If three uniform spheres, each having mass \(M\) and radius \(r\), are kept in such a way that each touches the other two, the magnitude of the gravitational force on any sphere due to the other two is

1. \(\frac{GM^2}{4r^2}\)
2. \(\frac{2GM^2}{r^2}\)
3. \(\frac{2GM^2}{4r^2}\)
4. \(\frac{\sqrt{3} GM^2}{4r^2}\)
View Answer

The distance between centers is \(2r\). Force between any two is \(F = \frac{GM^2}{4r^2}\). Since the angle between the forces is \(60^\circ\), the resultant force is \(F_{\text{net}} = \sqrt{3}F = \frac{\sqrt{3} GM^2}{4r^2}\).

Question 26: easy

The acceleration due to gravity (on earth) depends upon

1. size of the body
2. gravitational mass of the body
3. gravitational mass of the earth
4. none of the above factors
View Answer

The acceleration due to gravity is \(g = \frac{GM_e}{R_e^2}\). This depends on the mass of the Earth, not on the properties of the body itself.

Question 27: easy

An object is placed at a distance of \(R/2\) from the centre of earth. Knowing mass is distributed uniformly, acceleration of that object due to gravity at that point is: (\(g =\) acceleration due to gravity on the surface of earth and \(R\) is the radius of earth)

1. \(g\)
2. \(2 g\)
3. \(g/2\)
4. none of these
View Answer

Inside the earth, the acceleration due to gravity varies linearly with distance: \(g' = \frac{gr}{R}\). For \(r = R/2\), we have \(g' = \frac{g}{2}\).

Question 28: easy

A thin rod of length \(L\) is bent to form a circle. Its mass is \(M\). What force will act on the mass \(m\) placed at the centre of the circle?

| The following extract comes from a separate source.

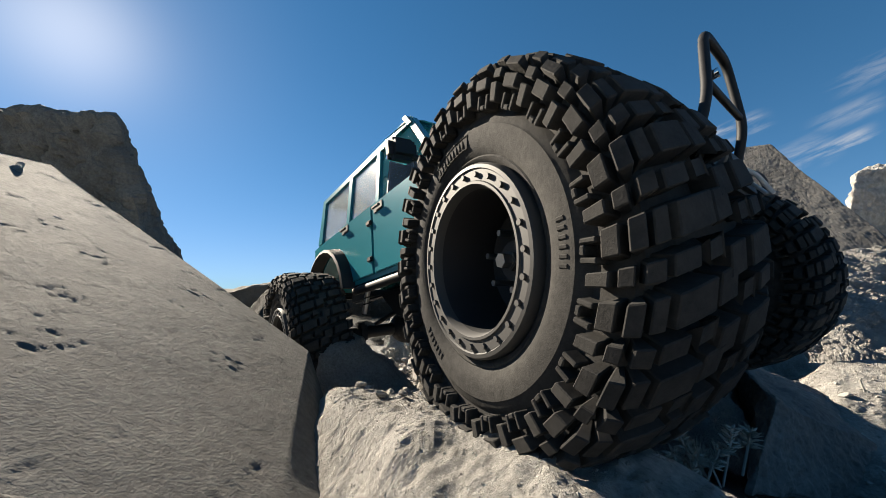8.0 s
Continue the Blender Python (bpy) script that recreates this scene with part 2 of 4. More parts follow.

1. \(\frac{4\pi^2 GMm}{L^2}\)
2. \(\frac{GMm}{4\pi^2 L^2}\)
3. \(\frac{2\pi GMm}{L^2}\)
4. zero
View Answer

Due to the symmetrical distribution of mass in a circular ring, the gravitational field at the center is zero. Therefore, the force on any mass placed at the center is zero.

Question 29: easy

A spherical shell has mass \(M\) and radius \(R\). A point mass \(m/2\) kept inside the shell at a distance \(R/2\) from centre. Then force of attraction on the mass is:

1. \(\frac{2Gm^2}{R^2}\)
2. \(\frac{Gm^2}{R^2}\)
3. \(\frac{Gm^2}{2R}\)
4. zero
View Answer

According to shell theorem, the gravitational field inside a uniform spherical shell is zero at all points. Thus, the force acting on the point mass is zero.

Question 30: easy

How much deep inside the earth (radius \(R\)) should a man go, so that his weight becomes one-fourth of that on the earth’s surface?

1. \(\frac{R}{4}\)
2. \(\frac{R}{2}\)
3. \(\frac{3R}{4}\)
4. None
View Answer

The acceleration due to gravity at depth \(d\) is \(g' = g \left(1 - \frac{d}{R}\right)\). Setting \(g' = g/4\), we get \(1 - \frac{d}{R} = \frac{1}{4}\) which gives \(d = \frac{3R}{4}\).